Much has been made, in the last few years, of an apparent increasing concentration of wealth in the hands of a few, while the poor get poorer. One result of this has been a demand that the rich should pay more taxes; they should pay “their fair share.” Another result has been a general objection to the increasing wealth of those who are already wealthy; there should be a general redistribution of their wealth to the poor.
In addition to attempting to define what “their fair share” should be, it’s also useful to explore whether the wealth disparity in the US is really all that bad.

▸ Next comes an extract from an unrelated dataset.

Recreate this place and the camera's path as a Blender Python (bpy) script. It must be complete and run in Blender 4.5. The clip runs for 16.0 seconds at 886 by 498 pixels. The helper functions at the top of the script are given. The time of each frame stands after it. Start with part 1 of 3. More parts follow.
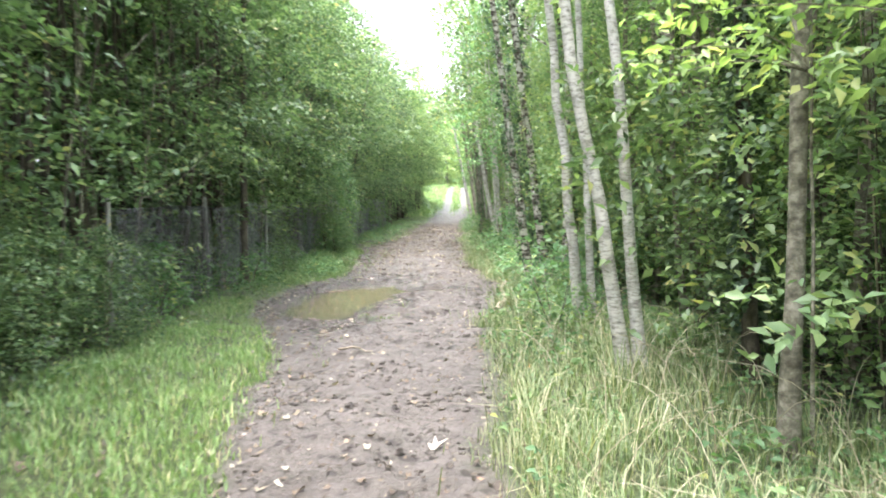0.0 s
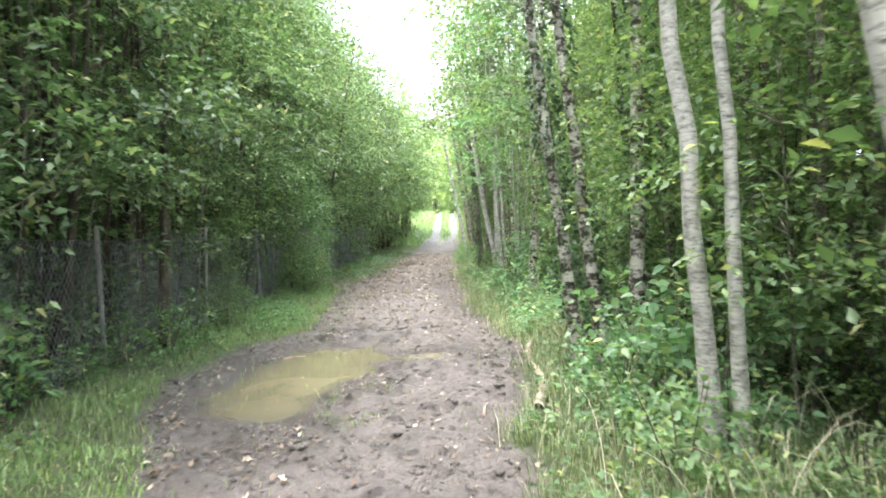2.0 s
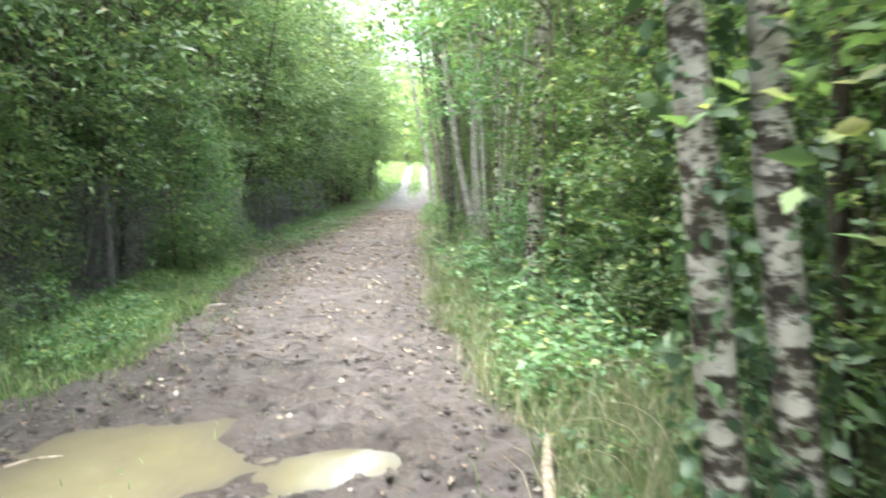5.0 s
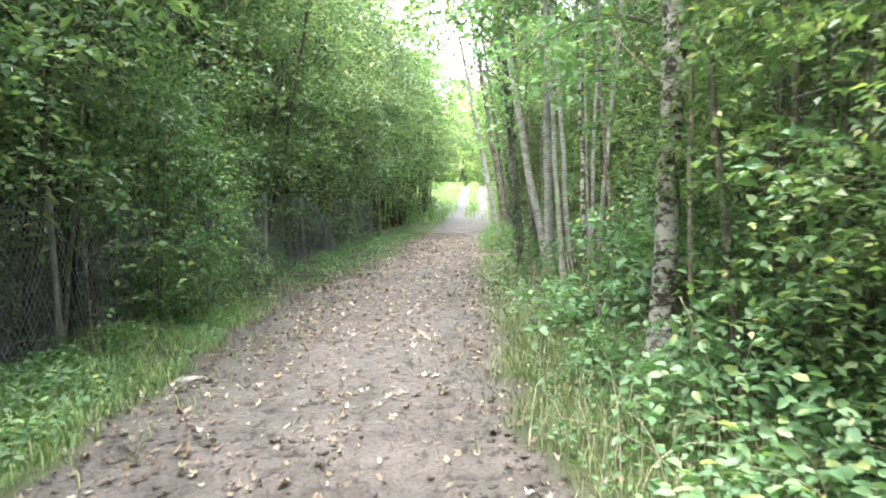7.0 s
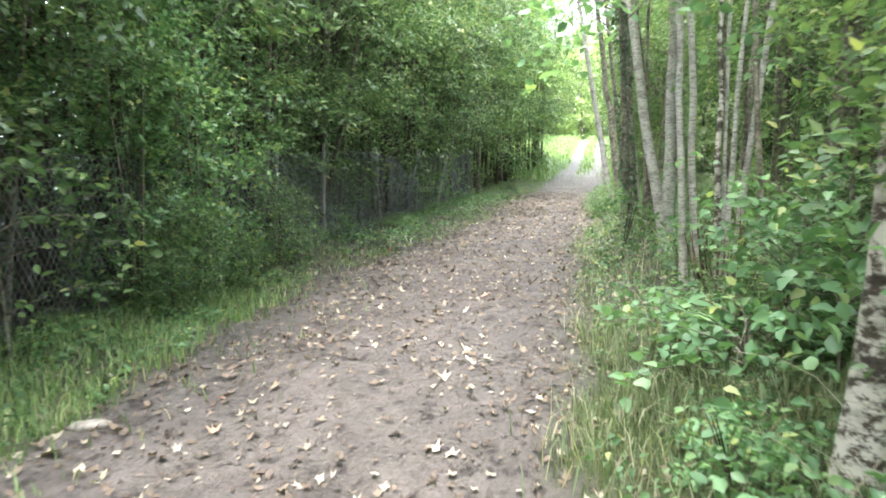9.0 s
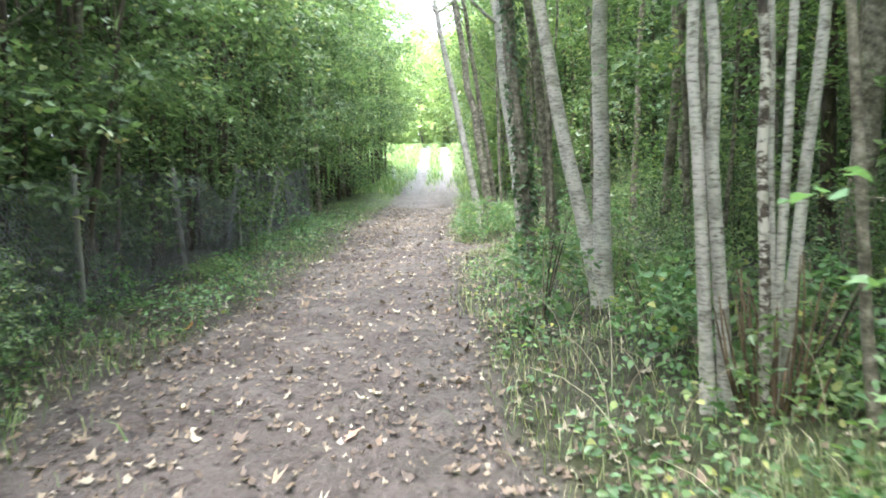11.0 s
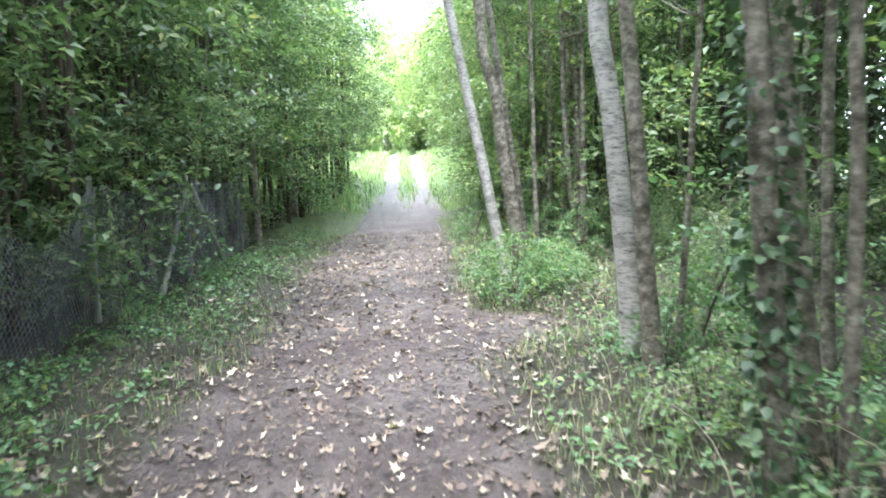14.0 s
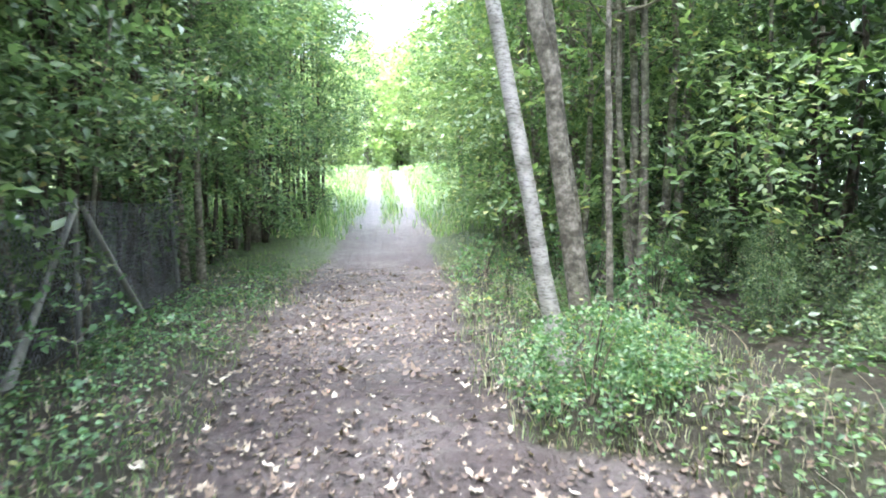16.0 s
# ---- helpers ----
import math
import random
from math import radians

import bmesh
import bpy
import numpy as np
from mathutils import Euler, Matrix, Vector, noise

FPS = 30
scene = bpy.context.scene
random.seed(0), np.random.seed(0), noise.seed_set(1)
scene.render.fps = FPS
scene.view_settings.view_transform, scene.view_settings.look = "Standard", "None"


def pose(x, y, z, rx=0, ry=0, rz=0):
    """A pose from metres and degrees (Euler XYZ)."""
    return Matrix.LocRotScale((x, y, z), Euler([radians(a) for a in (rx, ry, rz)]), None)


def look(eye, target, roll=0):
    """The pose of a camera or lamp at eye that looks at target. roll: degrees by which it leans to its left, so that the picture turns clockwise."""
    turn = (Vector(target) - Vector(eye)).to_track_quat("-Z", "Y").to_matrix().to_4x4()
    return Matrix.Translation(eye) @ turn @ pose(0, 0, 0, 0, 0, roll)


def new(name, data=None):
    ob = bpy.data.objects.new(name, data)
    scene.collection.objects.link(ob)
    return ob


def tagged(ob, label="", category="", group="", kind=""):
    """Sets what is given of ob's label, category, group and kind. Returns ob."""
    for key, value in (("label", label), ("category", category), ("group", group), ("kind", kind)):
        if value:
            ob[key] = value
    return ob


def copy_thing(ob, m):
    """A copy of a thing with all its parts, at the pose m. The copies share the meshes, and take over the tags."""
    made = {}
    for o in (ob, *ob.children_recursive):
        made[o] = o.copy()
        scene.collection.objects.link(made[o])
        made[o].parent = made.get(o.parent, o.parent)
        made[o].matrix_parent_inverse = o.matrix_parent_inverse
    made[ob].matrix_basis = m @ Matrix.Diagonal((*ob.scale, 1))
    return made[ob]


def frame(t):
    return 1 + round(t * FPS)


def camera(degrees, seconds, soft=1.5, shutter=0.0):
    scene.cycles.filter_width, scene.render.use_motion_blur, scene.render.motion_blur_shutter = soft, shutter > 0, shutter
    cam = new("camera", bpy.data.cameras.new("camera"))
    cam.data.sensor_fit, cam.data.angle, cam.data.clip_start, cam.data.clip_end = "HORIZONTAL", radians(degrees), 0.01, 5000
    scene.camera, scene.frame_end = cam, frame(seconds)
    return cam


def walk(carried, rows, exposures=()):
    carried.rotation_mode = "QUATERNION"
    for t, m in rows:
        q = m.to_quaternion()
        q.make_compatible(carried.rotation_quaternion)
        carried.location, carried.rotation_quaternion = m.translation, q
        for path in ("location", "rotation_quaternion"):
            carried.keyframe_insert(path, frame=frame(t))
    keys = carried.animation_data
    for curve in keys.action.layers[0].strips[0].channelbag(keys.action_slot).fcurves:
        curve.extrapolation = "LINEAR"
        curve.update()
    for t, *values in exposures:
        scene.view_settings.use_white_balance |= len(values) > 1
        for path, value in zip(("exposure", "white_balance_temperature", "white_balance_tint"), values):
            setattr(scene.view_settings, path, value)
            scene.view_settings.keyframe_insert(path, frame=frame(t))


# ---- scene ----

Let’s look first at the question of “fair share.” I’ve written elsewhere that in 1999, the top 10% of Americans, by income, paid 66% of the total income taxes collected by the Federal government, while the bottom 50% paid 4% of the total; in 2008—after the Bush tax cuts that so favored the rich—the top 10% of Americans’ share had increased to 70% of the total income taxes, while the bottom 50%’s share had decreased to 3% of that total. With the richest Americans’ share of the tax burden increasing, already, what is their “fair share?”
Further, when we look at actual income vs. taxes, we see this in 2008—again, after those Bush tax cuts “for the rich;” the disparity is even more startling. The top 1% by income, who earned 20% of the total income in the US, paid nearly 40% of the total taxes paid by Americans. That bottom 50%, who paid those 3%, actually earned nearly 13% of the nation’s total income. Again, what is the “fair share” of the rich? I suggest it’s already been met, and more.
Still, were the concentration of wealth and the associated wealth disparity static, there might be a valid beef, if only from the practical standpoint that such stationarity would contribute to stagnation in our economy, at the cost of continued improvement in well-being for us all. But when we look at income mobility, we see no such stationarity.
When we look at minimum wage earners, for instance, we find that adults who earned at minimum wage levels over the period 1998 through 2006 did so only relatively briefly. Then, rather than losing their income altogether, they moved on to better paying jobs.
We can look at this another way, too. According to the Treasury Department’s “Income Mobility in the US from 1996 to 2005” report, the children of today’s poverty-level family are part of the next generation’s middle class families. Today’s poor young man is tomorrow’s middle-aged middle class man. Indeed, “80 percent of taxpayers had incomes in quintiles as high or higher in 2005 than they did in 1996, and 45 percent of taxpayers not in the highest income quintile moved up at least one quintile.” Further, the median incomes of those in the lower quintiles increased more than did the median incomes of the higher quintiles. Not only are today’s poor a different group of people than yesterday’s, today’s poor are better off in absolute terms than were yesterday’s poor.
The movement runs both ways, as it must: relative movements are a zero-sum game. Not only is yesterday’s poor man not today’s poor man, because yesterday’s poor man has gotten better off, relatively as well as absolutely, yesterday’s rich man is not today’s rich man: he’s lost ground relatively as well as absolutely. “Among those with the very highest incomes in 1996—the top 1/100th of 1%—only 25% remained in this group in 2005…. [T]he real median income of these taxpayers declined over this period.” It’s broader than that, too: 30% of those in the top quintile in income in 1996 had fallen to the next lower quintile by 2005, and nearly 3% had fallen all the way to the bottom quintile.
It seems that demands for the rich to pay “their fair share” are redundant; they already are. It’s that bottom 50% that seems to be underpaying their “fair share.” Further, demands for the class warfare of wealth redistribution would seem to be aimed at a moving target. Our free market economy already is redistributing wealth, as Americans earn their way out of poverty, or lower middle class, or middle class, and enter those better off groups. Demands to take wealth away from the rich are demands to take property away from those who’ve only just earned it with a lifetime of hard work and sweat. And they are demands to deny that property to the children of these only newly successful.